White objected in an interview with Rolling Stone after the change was announced, saying that they did not consult her before making the change, which she called a PR move aimed at making a show of solidarity with the Black community in the wake of George Floyd's death.

On June 15, the trio and White met via video chat to sort out the issues around the name. Those talks broke down, and the country trio filed suit in early July, accusing White of "attempt[ing] to enforce purported trademarks rights in a mark that Plaintiffs have held for more than a decade" and asking the court to affirm the band's right to the name, which they had previously used interchangeably with Lady Antebellum as a nickname for more than a decade, according to Billboard.

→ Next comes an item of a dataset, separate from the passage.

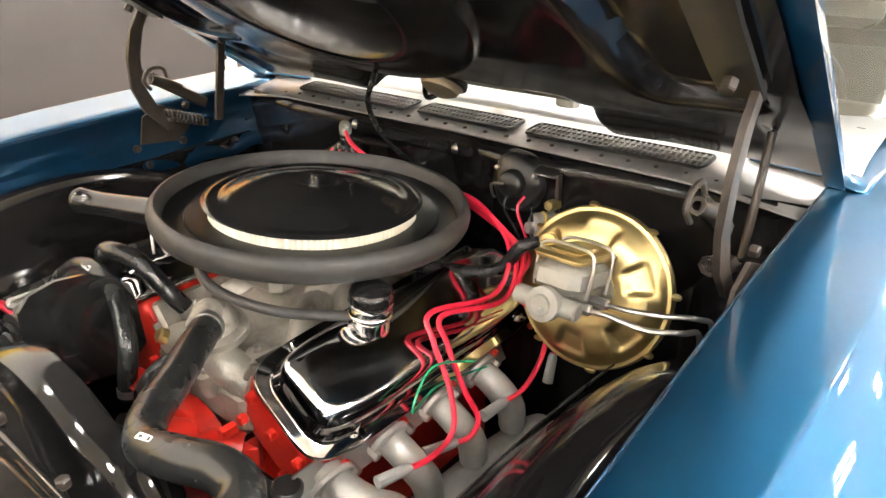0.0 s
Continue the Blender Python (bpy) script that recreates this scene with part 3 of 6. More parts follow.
GLASS_C = 0.80
roof_geo = Geo()
cs = [-1, -0.97, -0.92, -0.86, -GLASS_C] + list(np.linspace(-0.7, 0.7, 15)) + [GLASS_C, 0.86, 0.92, 0.97, 1]
ys = list(np.linspace(1.13, 2.56, 25)) + [2.60] + list(np.linspace(2.66, 3.44, 14)) + [3.50] + list(np.linspace(3.56, 3.80, 8))
roof_geo.add([roof_point(c, y) for y in ys for c in cs], [])
for i in range(len(ys) - 1):
    for j in range(len(cs) - 1):
        if not (2.59 < ys[i] < 3.49 and abs(cs[j] + cs[j + 1]) / 2 < GLASS_C):
            n = len(cs)
            roof_geo.f.append((i * n + j, i * n + j + 1, (i + 1) * n + j + 1, (i + 1) * n + j))
part("roof", roof_geo, BLUE, car, "metallic blue roof", 50, 0.012)
part("headliner", Geo().grid([[roof_point(c, y, -0.03) for c in np.linspace(-0.98, 0.98, 15)] for y in np.linspace(1.17, 2.62, 16)]), VINYL, car, "black headliner", 60)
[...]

White's countersuit alleges that the trio's use of the Lady A name infringes upon her legal rights. Her legal filling also claims that since using the name, the trio have dominated searches on digital music services and social media, causing her “lost sales, diminished brand identity, and diminution in the value of and goodwill associated with the mark.” White's suit alleges trademark infringement and unfair competition.

According to Billboard, the country trio applied to register "Lady A" with the U.S. Patent and Trademark Office in May of 2010. The name was officially registered for entertainment purposes, "including live musical performances and streaming musical programming," on July 26, 2011. White did not challenge that at the time, according to the trio's suit, which asks for no monetary damages.

White's 13-page filing, available via Rolling Stone, asks for payment for their alleged infringement on the Lady A name, a royalty fee for sales of music and paid performances under that trademark and unspecified compensatory damages.